AerOasis S.A.
- Founded: March 2006
- Ceased operations: c. 2011
- Hubs: El Dorado International Airport
- Focus cities: Alfonso Bonilla Aragón International Airport; Gustavo Rojas Pinilla International Airport; José María Córdova International Airport;
- Parent company: Corso y Cia.
- Headquarters: Bogotá, Colombia
- Key people: Nicolás Cortazar (CEO)
- Employees: ~150 (2011)
- Website: www.aeroasis.com

= Aeroasis =

Passenger and cargo airline based at El Dorado Airport

AerOasis was a startup airline based in El Dorado International Airport.

==History==
The airline was established in March 2006 by the Cortazar Family, and had initially planned to begin operations in November 2007 with five Boeing 737-300 aircraft. Reportedly, Spirit Airlines was interested in purchasing the airline, but plans fell through.
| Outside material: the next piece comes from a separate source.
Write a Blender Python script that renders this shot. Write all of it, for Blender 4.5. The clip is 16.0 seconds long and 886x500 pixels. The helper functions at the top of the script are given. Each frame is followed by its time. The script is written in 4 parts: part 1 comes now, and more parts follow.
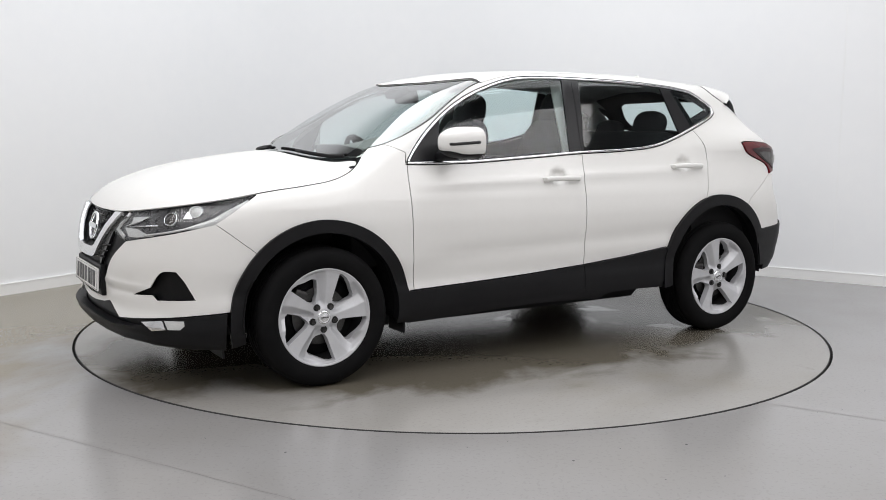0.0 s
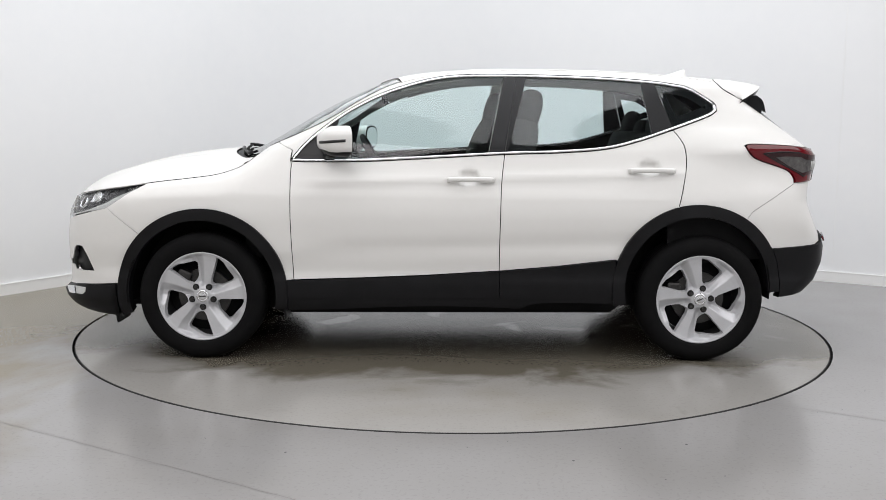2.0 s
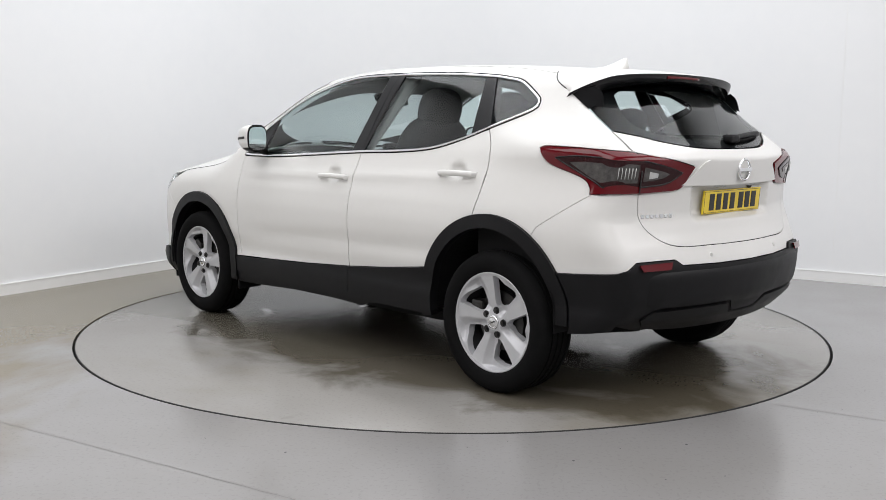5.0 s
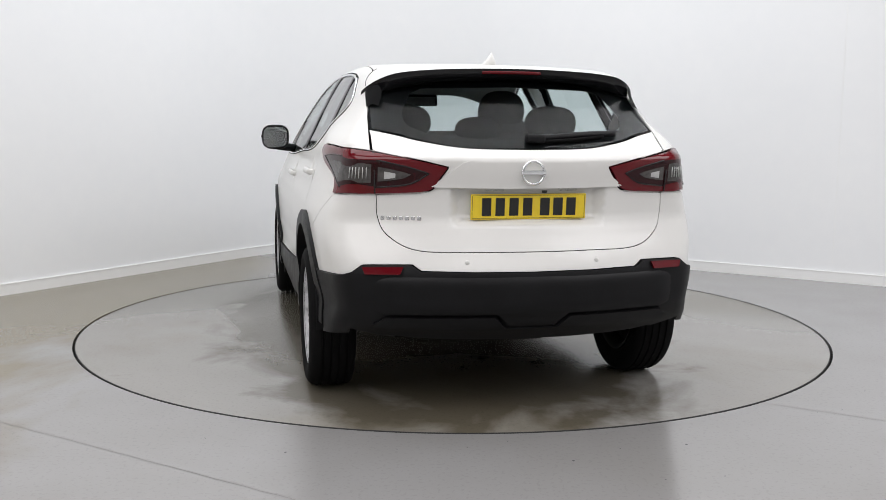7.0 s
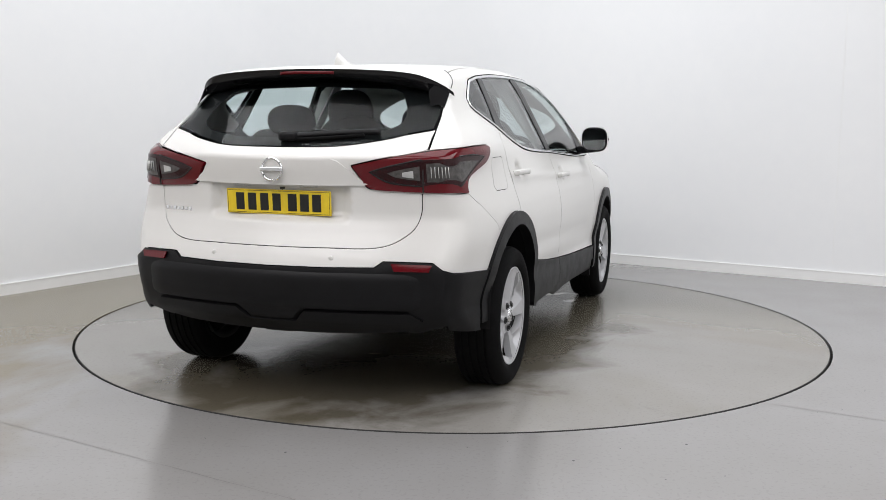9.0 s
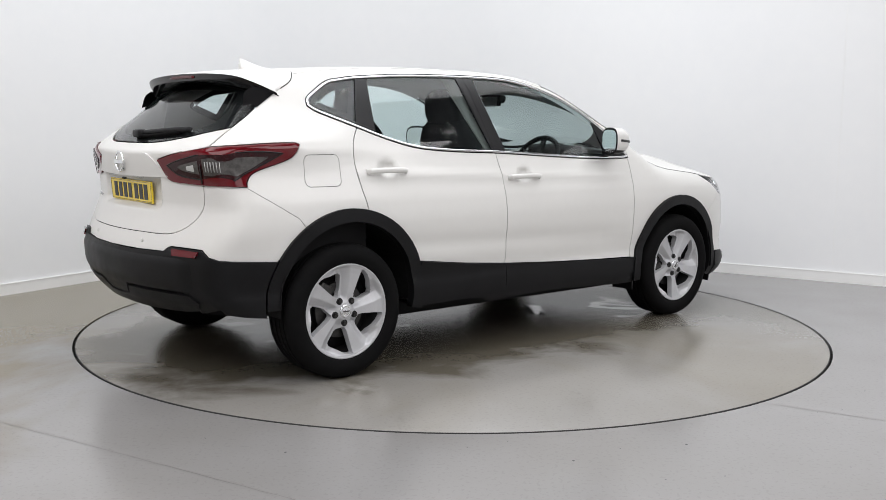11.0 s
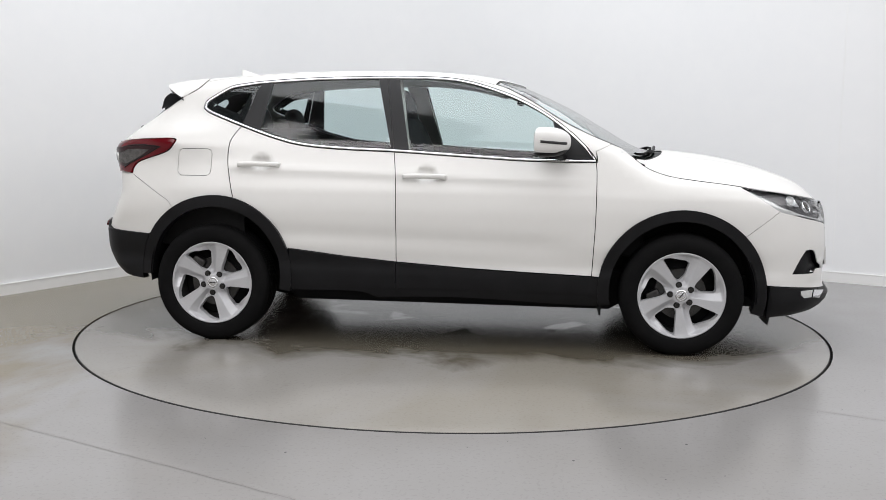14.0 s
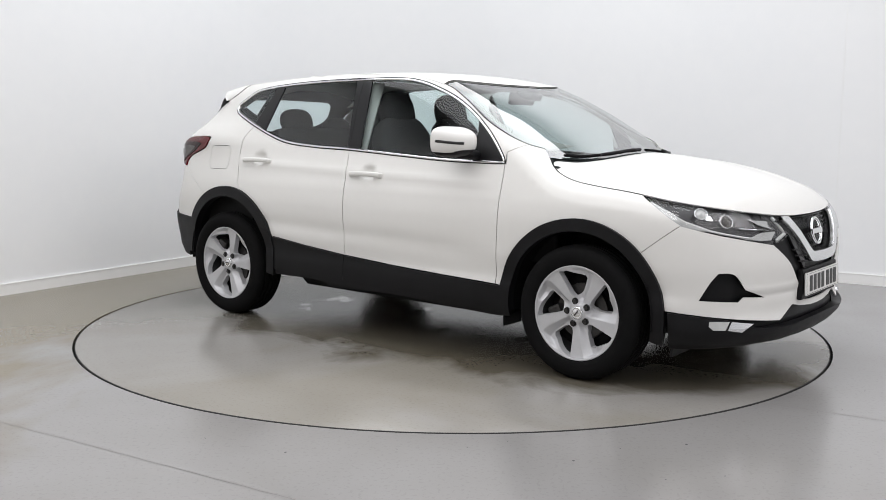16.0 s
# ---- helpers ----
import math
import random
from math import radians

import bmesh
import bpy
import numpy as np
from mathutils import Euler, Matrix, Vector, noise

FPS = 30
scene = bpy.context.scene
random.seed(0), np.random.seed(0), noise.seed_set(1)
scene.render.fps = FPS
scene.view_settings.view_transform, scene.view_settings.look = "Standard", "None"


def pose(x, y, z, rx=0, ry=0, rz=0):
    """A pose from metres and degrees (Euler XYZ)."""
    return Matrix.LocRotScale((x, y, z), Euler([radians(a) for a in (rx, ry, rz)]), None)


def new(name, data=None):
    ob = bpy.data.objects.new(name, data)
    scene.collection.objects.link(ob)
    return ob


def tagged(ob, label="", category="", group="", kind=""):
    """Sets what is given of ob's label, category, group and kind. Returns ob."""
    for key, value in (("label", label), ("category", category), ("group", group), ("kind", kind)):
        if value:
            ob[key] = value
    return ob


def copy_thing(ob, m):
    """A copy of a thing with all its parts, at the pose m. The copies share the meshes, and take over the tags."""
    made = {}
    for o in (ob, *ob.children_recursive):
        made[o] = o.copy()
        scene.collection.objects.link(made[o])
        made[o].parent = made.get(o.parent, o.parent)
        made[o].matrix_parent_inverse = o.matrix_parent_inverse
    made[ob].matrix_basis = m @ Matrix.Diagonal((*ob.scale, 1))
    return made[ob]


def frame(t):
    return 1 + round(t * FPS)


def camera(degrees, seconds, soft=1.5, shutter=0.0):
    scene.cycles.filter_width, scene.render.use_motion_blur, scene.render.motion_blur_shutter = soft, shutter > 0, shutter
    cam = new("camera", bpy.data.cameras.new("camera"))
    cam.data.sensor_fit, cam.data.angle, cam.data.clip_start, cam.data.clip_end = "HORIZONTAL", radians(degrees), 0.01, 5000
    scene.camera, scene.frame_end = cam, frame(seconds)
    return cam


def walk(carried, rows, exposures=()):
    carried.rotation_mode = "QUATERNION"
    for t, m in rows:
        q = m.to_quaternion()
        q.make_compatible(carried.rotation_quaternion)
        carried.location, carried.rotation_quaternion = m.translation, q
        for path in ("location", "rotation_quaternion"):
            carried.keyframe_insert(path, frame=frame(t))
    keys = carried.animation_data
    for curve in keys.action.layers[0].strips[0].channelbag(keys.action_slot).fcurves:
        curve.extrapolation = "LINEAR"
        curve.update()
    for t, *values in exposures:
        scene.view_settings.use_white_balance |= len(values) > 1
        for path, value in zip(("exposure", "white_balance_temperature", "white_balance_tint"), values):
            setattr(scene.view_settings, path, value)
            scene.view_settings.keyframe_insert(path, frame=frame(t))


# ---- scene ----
cam = camera(49.27, 16.0, soft=0.5)
# One still camera on a tripod; the turntable carries the car round.
STAND = pose(0, 0, 1.246, 90 - 7.383, 0, 0) @ pose(0, 0, 0, 0, 0, .459)
walk(cam, [(0.0, STAND), (16.0, STAND)])
CX, CY, RING = .0574, 6.0612, 2.258

# ---- light: soft boxes under the ceiling of a white photo studio ----
CEILING = 4.2
world = bpy.data.worlds.new("studio_air")
scene.world = world
world.use_nodes = True
world.node_tree.nodes["Background"].inputs[0].default_value = (.9, .95, 1, 1)
world.node_tree.nodes["Background"].inputs[1].default_value = .02
scene.view_settings.exposure = -.42

# The room: a square corner behind the turntable; A runs along the one wall, B along the other.
CORNER = Vector((-.99, 10.38, 0))
DIR_A = Vector((-.527, -.85, 0)).normalized()
DIR_B = Vector((.85, -.527, 0)).normalized()
LEN_A, LEN_B = 14.0, 13.0


def in_room(a, b, z=0.0):
    return CORNER + DIR_A * a + DIR_B * b + Vector((0, 0, z))


def soft_box(a, b, size_a, size_b, power, tint=(1, 1, 1)):
    """A rectangular light under the ceiling."""
    data = bpy.data.lights.new("soft_box_light", "AREA")
    data.shape, data.size, data.size_y, data.energy, data.color = "RECTANGLE", size_a, size_b, power, tint
    ob = new("soft_box_light", data)
    turn = math.atan2(DIR_A.y, DIR_A.x)
    ob.matrix_world = Matrix.Translation(in_room(a, b, CEILING - .16)) @ Matrix.Rotation(turn, 4, "Z")
    return ob


soft_box(3.2, 3.2, 5.4, 5.4, 305, (.965, .975, 1))
soft_box(8.9, 3.4, 4.6, 4.6, 288, (1, .97, .98))
soft_box(3.8, 9.2, 4.6, 4.6, 292, (1, .975, .99))
# Unseen box behind the camera, added to brighten the car's near side.
soft_box(9.8, 9.4, 4.4, 4.4, 165, (1, .975, .98))
# ---- materials ----
def material(name, color, rough=.5, metal=0.0, coat=0.0, spec=.5):
    m = bpy.data.materials.new(name)
    m.use_nodes = True
    b = m.node_tree.nodes["Principled BSDF"]
    b.inputs["Base Color"].default_value = (*color, 1)
    b.inputs["Roughness"].default_value = rough
    b.inputs["Metallic"].default_value = metal
    b.inputs["Coat Weight"].default_value = coat
    b.inputs["Coat Roughness"].default_value = .03
    b.inputs["Specular IOR Level"].default_value = spec
    return m


def node(m, kind, **values):
    n = m.node_tree.nodes.new(kind)
    for key, value in values.items():
        n.inputs[key.replace("_", " ")].default_value = value
    return n


def wire(m, a, out, b, into):
    m.node_tree.links.new(a.outputs[out], b.inputs[into])


def grain(m, scale, low, high, rough_low, rough_high, bump=0.0, detail=6.0, space="Object"):
    """Two-scale variation of colour and gloss, and fine relief."""
    b = m.node_tree.nodes["Principled BSDF"]
    where = m.node_tree.nodes.new("ShaderNodeTexCoord")
    broad = node(m, "ShaderNodeTexNoise", Scale=scale, Detail=detail, Roughness=.6)
    fine = node(m, "ShaderNodeTexNoise", Scale=scale * 14, Detail=3.0)
    wire(m, where, space, broad, "Vector")
    wire(m, where, space, fine, "Vector")
    mix = m.node_tree.nodes.new("ShaderNodeMath")
    mix.operation = "MULTIPLY_ADD"
    mix.inputs[1].default_value = .35
    wire(m, fine, "Fac", mix, 0)
    half = m.node_tree.nodes.new("ShaderNodeMath")
    half.operation = "MULTIPLY"
    half.inputs[1].default_value = .65
    wire(m, broad, "Fac", half, 0)
    wire(m, half, 0, mix, 2)
    ramp = m.node_tree.nodes.new("ShaderNodeValToRGB")
    ramp.color_ramp.elements[0].position, ramp.color_ramp.elements[1].position = .32, .68
    ramp.color_ramp.elements[0].color, ramp.color_ramp.elements[1].color = (*low, 1), (*high, 1)
    wire(m, mix, 0, ramp, "Fac")
    wire(m, ramp, "Color", b, "Base Color")
    gloss = node(m, "ShaderNodeMapRange", From_Min=.3, From_Max=.7, To_Min=rough_low, To_Max=rough_high)
    wire(m, broad, "Fac", gloss, "Value")
    wire(m, gloss, "Result", b, "Roughness")
    if bump:
        relief = node(m, "ShaderNodeBump", Strength=bump, Distance=.002)
        wire(m, fine, "Fac", relief, "Height")
        wire(m, relief, "Normal", b, "Normal")
    return m


def glass(name, tint, gloss_rough=.01, least=.045, grow=.9, rise=4.5):
    """Thin sheet glass: tinted passage, with a mirror gloss that grows towards grazing."""
    m = bpy.data.materials.new(name)
    m.use_nodes = True
    m.node_tree.nodes.clear()
    out = m.node_tree.nodes.new("ShaderNodeOutputMaterial")
    clear = m.node_tree.nodes.new("ShaderNodeBsdfTransparent")
    clear.inputs[0].default_value = (*tint, 1)
    shine = m.node_tree.nodes.new("ShaderNodeBsdfGlossy")
    shine.inputs["Roughness"].default_value = gloss_rough
    facing = m.node_tree.nodes.new("ShaderNodeLayerWeight")
    facing.inputs["Blend"].default_value = .5
    power = m.node_tree.nodes.new("ShaderNodeMath")
    power.operation, power.inputs[1].default_value = "POWER", rise
    wire(m, facing, "Facing", power, 0)
    amount = m.node_tree.nodes.new("ShaderNodeMath")
    amount.operation, amount.inputs[1].default_value, amount.inputs[2].default_value = "MULTIPLY_ADD", grow, least
    wire(m, power, 0, amount, 0)
    mix = m.node_tree.nodes.new("ShaderNodeMixShader")
    wire(m, amount, 0, mix, 0)
    wire(m, clear, 0, mix, 1)
    wire(m, shine, 0, mix, 2)
    wire(m, mix, 0, out, 0)
    return m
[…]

It had announced a partnership with LAN Airlines in May 2010, who intended to expand into Colombia and would provide technical support for the airline. AerOasis was set to start operations by February 2011 with a fleet of three Airbus A320 aircraft, and would become a subsidiary of LAN Airlines if purchased. However, after LAN acquired the Colombian airline AIRES in November 2010, LAN changed plans and decided to stop its plans for AerOasis by the next year, despite almost obtaining an operating certificate.